ANACONDA – The Montana Department of Fish, Wildlife and Parks clarified its stance for dealing with mountain lions in residential areas after recently putting down an animal sighted in Anaconda.
Local game warden Joe Kambic said he received a report last month of a female juvenile mountain lion at the west end of Washoe Park, which had apparently lived there a while and lost its fear of humans.
Mountain lions are predators, Kambic said, and FWP has a zero tolerance policy toward those that are acclimated to being around people.
Kambic shot the animal in Washoe Park for public safety, and especially for the safety of children, he said.
“I hate to kill animals, but it’s either that mountain lion or risk someone getting hurt,” Kambic said. “I’m not going to take that chance.”
Regional wildlife manager Mike Thompson compared how they handle mountain lions to how they handle black bears, which are first tranquilized and relocated if found in neighborhoods.

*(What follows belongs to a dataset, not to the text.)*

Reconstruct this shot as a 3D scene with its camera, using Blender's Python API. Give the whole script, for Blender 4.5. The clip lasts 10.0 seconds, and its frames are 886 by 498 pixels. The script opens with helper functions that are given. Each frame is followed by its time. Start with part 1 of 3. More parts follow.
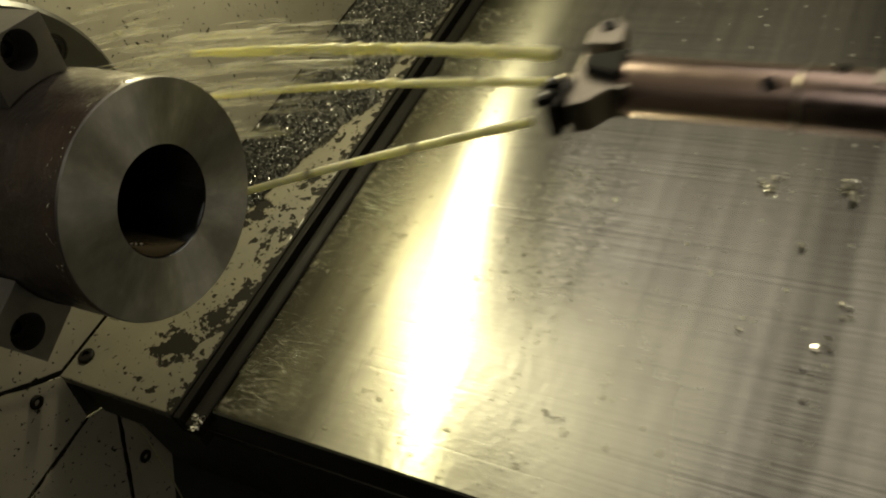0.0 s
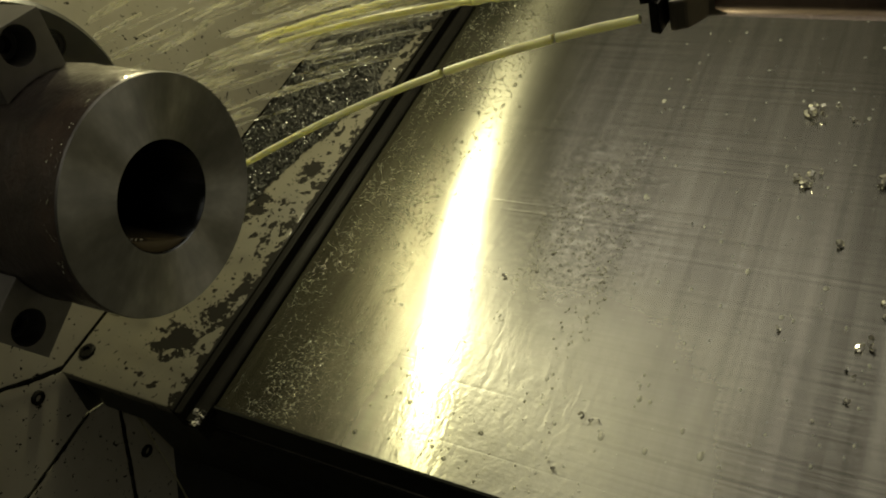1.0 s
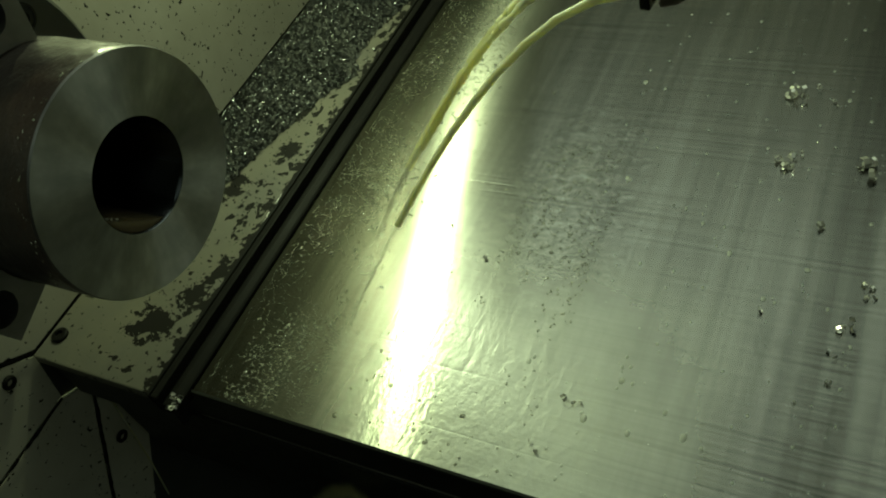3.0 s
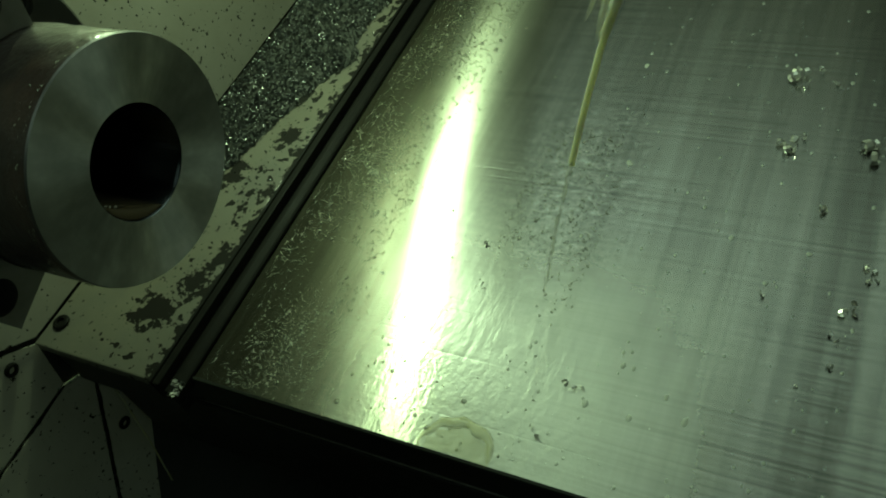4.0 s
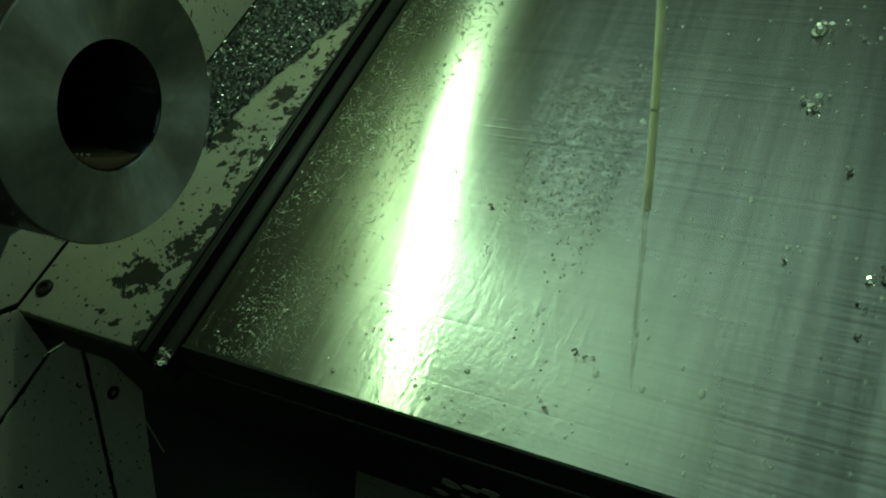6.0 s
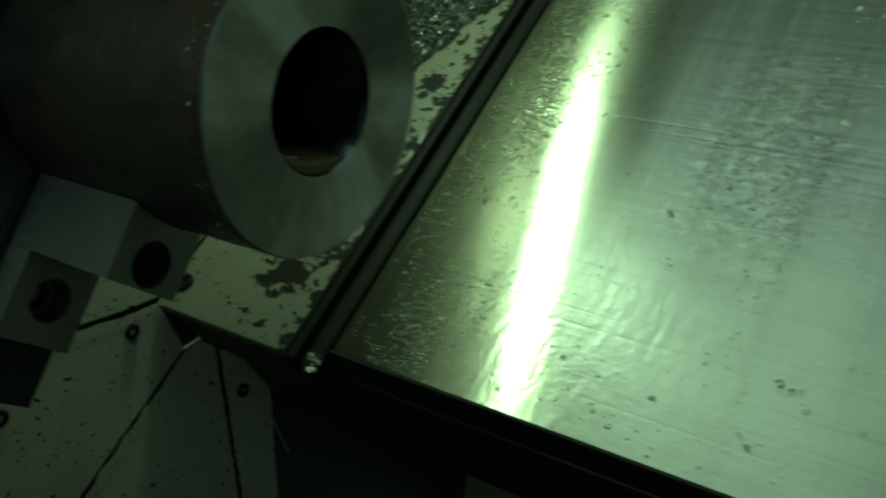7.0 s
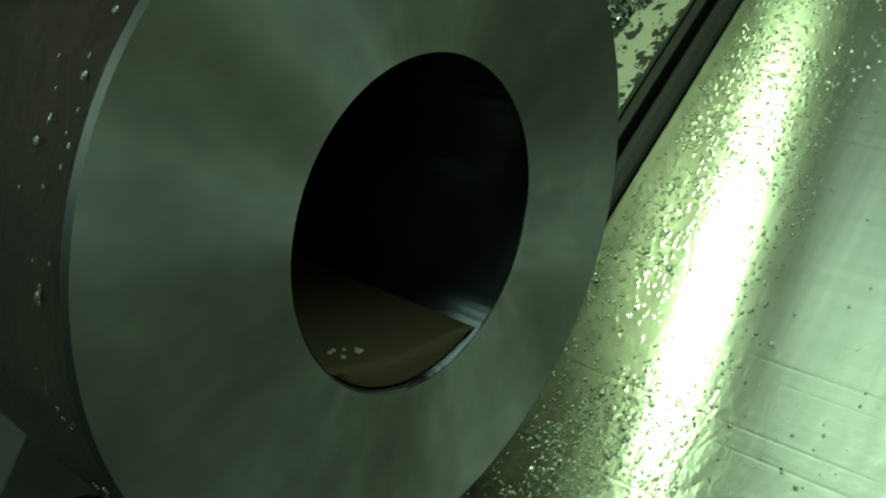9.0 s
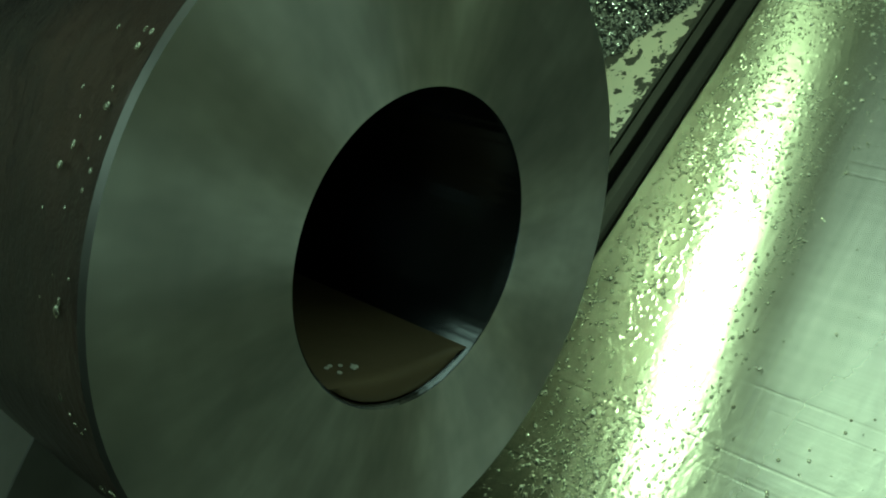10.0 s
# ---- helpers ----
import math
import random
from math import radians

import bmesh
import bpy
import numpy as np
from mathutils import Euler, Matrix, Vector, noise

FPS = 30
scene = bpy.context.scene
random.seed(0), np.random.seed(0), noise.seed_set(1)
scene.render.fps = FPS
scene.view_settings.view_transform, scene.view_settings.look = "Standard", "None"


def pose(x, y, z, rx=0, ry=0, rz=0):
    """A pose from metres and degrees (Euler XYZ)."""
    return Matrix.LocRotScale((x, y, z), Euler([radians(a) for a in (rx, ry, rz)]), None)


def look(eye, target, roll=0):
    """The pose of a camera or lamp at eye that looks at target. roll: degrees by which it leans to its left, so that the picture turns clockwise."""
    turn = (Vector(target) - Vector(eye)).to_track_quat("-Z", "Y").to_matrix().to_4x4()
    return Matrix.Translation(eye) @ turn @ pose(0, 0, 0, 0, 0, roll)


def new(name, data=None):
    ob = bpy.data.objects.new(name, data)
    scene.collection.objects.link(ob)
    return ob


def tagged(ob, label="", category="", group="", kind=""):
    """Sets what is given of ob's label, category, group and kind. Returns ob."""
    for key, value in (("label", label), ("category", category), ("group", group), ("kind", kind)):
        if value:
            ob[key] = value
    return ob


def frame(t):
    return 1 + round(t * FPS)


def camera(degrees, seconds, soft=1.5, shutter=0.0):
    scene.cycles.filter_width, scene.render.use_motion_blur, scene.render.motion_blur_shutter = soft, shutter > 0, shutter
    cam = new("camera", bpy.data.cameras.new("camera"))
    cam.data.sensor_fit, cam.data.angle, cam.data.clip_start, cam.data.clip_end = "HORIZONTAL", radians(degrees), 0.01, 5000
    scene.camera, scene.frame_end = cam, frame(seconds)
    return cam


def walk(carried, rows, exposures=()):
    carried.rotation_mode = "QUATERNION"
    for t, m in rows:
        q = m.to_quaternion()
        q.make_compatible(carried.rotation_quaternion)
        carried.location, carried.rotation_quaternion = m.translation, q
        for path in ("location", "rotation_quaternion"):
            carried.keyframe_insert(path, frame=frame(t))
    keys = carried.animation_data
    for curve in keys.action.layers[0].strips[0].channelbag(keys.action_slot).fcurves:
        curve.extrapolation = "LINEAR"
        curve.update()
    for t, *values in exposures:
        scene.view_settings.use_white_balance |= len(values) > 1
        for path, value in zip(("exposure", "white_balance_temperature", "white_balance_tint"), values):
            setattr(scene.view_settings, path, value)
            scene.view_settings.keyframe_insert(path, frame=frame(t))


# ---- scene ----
cam = camera(53.98, 10.0, soft=2.0, shutter=0.5)
CAM_ROWS = [
    (0, pose(0.5307, -0.5806, 1.0741, 82.39, -6.32, 28.91)),
    (0.5, pose(0.5291, -0.5851, 1.0757, 82.18, -5.88, 28.89)),
    (1, pose(0.5303, -0.5805, 1.0746, 81.94, -6.04, 28.86)),
    (1.5, pose(0.5296, -0.5801, 1.0737, 81.50, -6.62, 28.65)),
    (2, pose(0.5257, -0.5825, 1.0729, 81.51, -6.90, 27.79)),
    (3.5, pose(0.5215, -0.5734, 1.0703, 80.55, -6.12, 27.15)),
    (4, pose(0.5218, -0.5735, 1.0711, 80.07, -6.01, 27.28)),
    (4.5, pose(0.5218, -0.5738, 1.0710, 80.01, -6.02, 27.23)),
    (5, pose(0.5173, -0.5690, 1.0687, 79.77, -5.87, 27.25)),
    (6.5, pose(0.4754, -0.5296, 1.0501, 77.48, -6.94, 28.16)),
    (7, pose(0.4071, -0.5229, 1.0502, 76.69, -7.15, 32.42)),
    (7.5, pose(0.3344, -0.4681, 1.0499, 75.33, -7.03, 36.00)),
    (8, pose(0.2588, -0.3988, 1.0565, 75.35, -7.26, 38.71)),
    (8.5, pose(0.2568, -0.3477, 1.0674, 73.09, -4.97, 39.76)),
    (9, pose(0.2621, -0.3464, 1.0592, 74.29, -6.35, 40.46)),
    (9.5, pose(0.2642, -0.3487, 1.0628, 75.06, -7.35, 40.70)),
    (10, pose(0.2674, -0.3520, 1.0630, 75.28, -7.82, 40.77)),
]
EXPOSURES = [
    (0.0, 0.44, 7900, 5), (0.15, 0.32, 7900, 4), (0.4, 0.08, 7900, 3), (1.5, 0.0, 7800, -4), (2.2, 0.0, 7200, -16), (3.3, 0.0, 6400, -38),
    (4.5, 0.0, 5700, -52), (6.5, 0.0, 5350, -61), (7.0, 0.02, 5350, -60), (7.5, 0.36, 5350, -59), (8.0, 0.76, 5450, -55), (8.5, 0.88, 5500, -53), (10.0, 0.93, 5500, -53),
]
walk(cam, CAM_ROWS, EXPOSURES)

# The slanted bed: x along the spindle, y up the slope, z square to the cover.
BED = pose(0, 0, 0.8, 45, 0, 0)
AXIS_Y, AXIS_Z, FACE_X, R_OUT, R_BORE = -0.0048, 0.3138, 0.1607, 0.07, 0.0321

# ---- light ----
world = bpy.data.worlds.new("shop")
scene.world = world
world.use_nodes = True
bg = world.node_tree.nodes["Background"]
bg.inputs["Color"].default_value = (1.0, 1.0, 0.92, 1)
bg.inputs["Strength"].default_value = 0.10


def lamp(name, kind, energy, matrix, size=0.1, color=(1, 1, 1), spread=180):
    data = bpy.data.lights.new(name, kind)
    data.energy, data.color = energy, color
    if kind == "AREA":
        data.shape, data.size, data.spread = "DISK", size, radians(spread)
    ob = new(name, data)
    ob.matrix_world = matrix
    return ob


LAMP_AT = BED @ Vector((-0.135, 0.496, 0.50))
LAMP_TO = BED @ Vector((0.12, 0.24, 0.0))
lamp("work_light_source", "AREA", 2.4, look(LAMP_AT, LAMP_TO), 0.030, (1.0, 0.96, 0.66))
# stands in for the shop's overhead light; added unseen below the closed roof
OVERHEAD_FILL = lamp("roof_opening_light", "AREA", 1.85, look((0.385, -0.29, 1.985), (0.385, -0.29, 0.0)), 1.0, (1.0, 0.96, 0.88))
OVERHEAD_FILL.data.shape, OVERHEAD_FILL.data.size, OVERHEAD_FILL.data.size_y = "RECTANGLE", 1.10, 0.94
# unseen fill added at the front right for the turned face's bright wedge
FACE_FILL = lamp("end_window_light", "AREA", 0.31, look((1.20, -0.80, 0.97), (0.1, -0.2, 1.0)), 0.4, (1.0, 0.97, 0.92))
FACE_FILL.data.shape, FACE_FILL.data.size, FACE_FILL.data.size_y = "RECTANGLE", 0.40, 0.60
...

It isn’t until after a bear keeps coming back and demonstrates a learned behavior that it has to be killed, but mountain lions are different in that they are territorial, Thompson said.
By transplanting a mountain lion into another’s territory, its survival rate declines.
“They would have to keep moving until they found an empty space to live and stake out,” Thompson said.
Mountain lions are also almost exclusively carnivores and hunters, whereas black bears are omnivores.
“When a mountain lion is hanging around, it will eventually need to kill something,” Thompson said. “They generally avoid people, but the risk goes way up when you have one that has learned to habituate to human activity.”
While the FWP does not always want to put down a mountain lion, the Washoe Park case is an example where they will not sit and wait for something to happen, Thompson said.
Kambic said there have since been no other reports since of mountain lions in Washoe Park, and is hoping to donate the animal to a school for educational purposes.